=== Source data ===

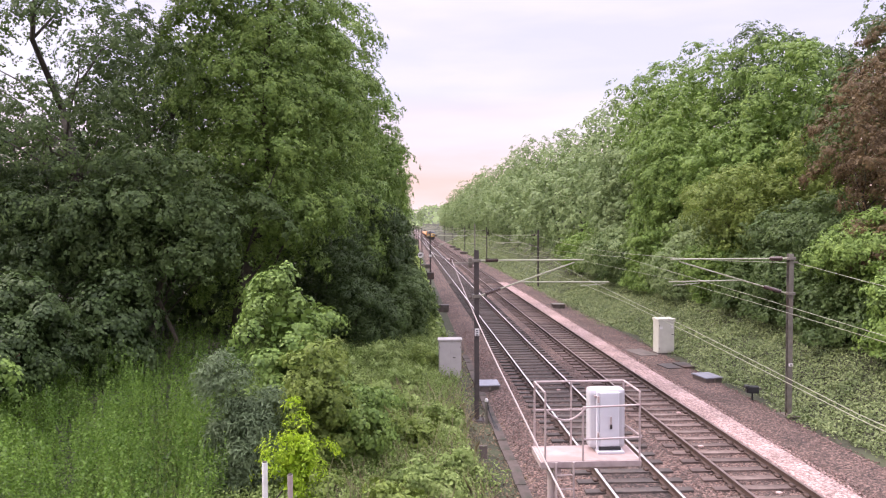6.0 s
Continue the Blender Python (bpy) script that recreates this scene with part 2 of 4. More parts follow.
M_YELLOW = mat("warning yellow paint", (0.82, 0.43, 0.055), (0.72, 0.37, 0.045), 0.45, scale=3, c3=(0.55, 0.30, 0.05))
M_ORANGE = mat("orange wagon paint", (0.70, 0.31, 0.125), (0.60, 0.26, 0.10), 0.6, scale=2, c3=(0.52, 0.21, 0.07))
M_WAGYEL = mat("ochre wagon paint", (0.62, 0.36, 0.07), (0.50, 0.28, 0.06), 0.6, scale=2, c3=(0.34, 0.19, 0.06))
M_UNDER = mat("grimy running gear", (0.040, 0.032, 0.030), (0.026, 0.021, 0.020), 0.85, scale=5)
M_LAMP = mat("lit headlamp", (0.8, 0.7, 0.5), rough=0.3, emit=(1.0, 0.66, 0.28, 1.3))
M_REDSIGN = mat("white sign enamel", (0.78, 0.74, 0.74), (0.70, 0.66, 0.66), 0.5, scale=4)
M_PAPER = mat("white number plate enamel", (0.75, 0.72, 0.70), rough=0.5, scale=6)
M_INK = mat("dark lettering", (0.03, 0.03, 0.03), rough=0.6)


def glass_mat():
    m = bpy.data.materials.new("cab glass")
    m.use_nodes = True
    p = m.node_tree.nodes["Principled BSDF"]
    p.inputs["Base Color"].default_value = (0.05, 0.05, 0.06, 1)
    p.inputs["Roughness"].default_value = 0.06
    p.inputs["Specular IOR Level"].default_value = 1.0
    p.inputs["Coat Weight"].default_value = 1.0
    return m


M_GLASS = glass_mat()


# ======== mesh tools ========
def link_mesh(name, bm, material, parent=None, label=""):
    me = bpy.data.meshes.new(name)
    bm.to_mesh(me)
    bm.free()
    me.materials.append(material)
    ob = new(name, me)
    if parent is not None:
        ob.parent = parent
    if label:
        tagged(ob, label)
    return ob


def part(name, bm, material, parent, label=""):
    return link_mesh(name, bm, material, parent, label)


def thing(name, x, y, z, label, category, group="", rz=0.0):
    e = new(name)
    e.empty_display_size = 0.3
    e.matrix_basis = pose(x, y, z, 0, 0, rz)
    return tagged(e, label, category, group)


def raw_mesh(name, verts, faces, material, parent=None, label=""):
    """A mesh from numpy arrays of corners, quads or triangles."""
    me = bpy.data.meshes.new(name)
    nv, nf, k = len(verts), len(faces), faces.shape[1]
    me.vertices.add(nv)
    me.vertices.foreach_set("co", np.asarray(verts, np.float32).ravel())
    me.loops.add(nf * k)
    me.loops.foreach_set("vertex_index", np.asarray(faces, np.int32).ravel())
    me.polygons.add(nf)
    me.polygons.foreach_set("loop_start", np.arange(0, nf * k, k, dtype=np.int32))
    me.polygons.foreach_set("loop_total", np.full(nf, k, np.int32))
    me.update(calc_edges=True)
    me.materials.append(material)
    ob = new(name, me)
    if parent is not None:
        ob.parent = parent
    if label:
        tagged(ob, label)
    return ob


def box(bm, x0, x1, y0, y1, z0, z1, bevel=0.0):
    r = bmesh.ops.create_cube(bm, size=1.0, matrix=Matrix.Translation(((x0 + x1) / 2, (y0 + y1) / 2, (z0 + z1) / 2)) @ Matrix.Diagonal((x1 - x0, y1 - y0, z1 - z0, 1)))
    if bevel:
        vs = set(r["verts"])
        bmesh.ops.bevel(bm, geom=[e for e in bm.edges if e.verts[0] in vs], offset=bevel, segments=2, affect="EDGES", profile=0.6)
    return bm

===

▶ [Written exercise]: Write the lines above out again exactly, without any of their pictures.

▶ [Written response]:
6.0 s
Continue the Blender Python (bpy) script that recreates this scene with part 2 of 4. More parts follow.
M_YELLOW = mat("warning yellow paint", (0.82, 0.43, 0.055), (0.72, 0.37, 0.045), 0.45, scale=3, c3=(0.55, 0.30, 0.05))
M_ORANGE = mat("orange wagon paint", (0.70, 0.31, 0.125), (0.60, 0.26, 0.10), 0.6, scale=2, c3=(0.52, 0.21, 0.07))
M_WAGYEL = mat("ochre wagon paint", (0.62, 0.36, 0.07), (0.50, 0.28, 0.06), 0.6, scale=2, c3=(0.34, 0.19, 0.06))
M_UNDER = mat("grimy running gear", (0.040, 0.032, 0.030), (0.026, 0.021, 0.020), 0.85, scale=5)
M_LAMP = mat("lit headlamp", (0.8, 0.7, 0.5), rough=0.3, emit=(1.0, 0.66, 0.28, 1.3))
M_REDSIGN = mat("white sign enamel", (0.78, 0.74, 0.74), (0.70, 0.66, 0.66), 0.5, scale=4)
M_PAPER = mat("white number plate enamel", (0.75, 0.72, 0.70), rough=0.5, scale=6)
M_INK = mat("dark lettering", (0.03, 0.03, 0.03), rough=0.6)


def glass_mat():
    m = bpy.data.materials.new("cab glass")
    m.use_nodes = True
    p = m.node_tree.nodes["Principled BSDF"]
    p.inputs["Base Color"].default_value = (0.05, 0.05, 0.06, 1)
    p.inputs["Roughness"].default_value = 0.06
    p.inputs["Specular IOR Level"].default_value = 1.0
    p.inputs["Coat Weight"].default_value = 1.0
    return m


M_GLASS = glass_mat()


# ======== mesh tools ========
def link_mesh(name, bm, material, parent=None, label=""):
    me = bpy.data.meshes.new(name)
    bm.to_mesh(me)
    bm.free()
    me.materials.append(material)
    ob = new(name, me)
    if parent is not None:
        ob.parent = parent
    if label:
        tagged(ob, label)
    return ob


def part(name, bm, material, parent, label=""):
    return link_mesh(name, bm, material, parent, label)


def thing(name, x, y, z, label, category, group="", rz=0.0):
    e = new(name)
    e.empty_display_size = 0.3
    e.matrix_basis = pose(x, y, z, 0, 0, rz)
    return tagged(e, label, category, group)


def raw_mesh(name, verts, faces, material, parent=None, label=""):
    """A mesh from numpy arrays of corners, quads or triangles."""
    me = bpy.data.meshes.new(name)
    nv, nf, k = len(verts), len(faces), faces.shape[1]
    me.vertices.add(nv)
    me.vertices.foreach_set("co", np.asarray(verts, np.float32).ravel())
    me.loops.add(nf * k)
    me.loops.foreach_set("vertex_index", np.asarray(faces, np.int32).ravel())
    me.polygons.add(nf)
    me.polygons.foreach_set("loop_start", np.arange(0, nf * k, k, dtype=np.int32))
    me.polygons.foreach_set("loop_total", np.full(nf, k, np.int32))
    me.update(calc_edges=True)
    me.materials.append(material)
    ob = new(name, me)
    if parent is not None:
        ob.parent = parent
    if label:
        tagged(ob, label)
    return ob


def box(bm, x0, x1, y0, y1, z0, z1, bevel=0.0):
    r = bmesh.ops.create_cube(bm, size=1.0, matrix=Matrix.Translation(((x0 + x1) / 2, (y0 + y1) / 2, (z0 + z1) / 2)) @ Matrix.Diagonal((x1 - x0, y1 - y0, z1 - z0, 1)))
    if bevel:
        vs = set(r["verts"])
        bmesh.ops.bevel(bm, geom=[e for e in bm.edges if e.verts[0] in vs], offset=bevel, segments=2, affect="EDGES", profile=0.6)
    return bm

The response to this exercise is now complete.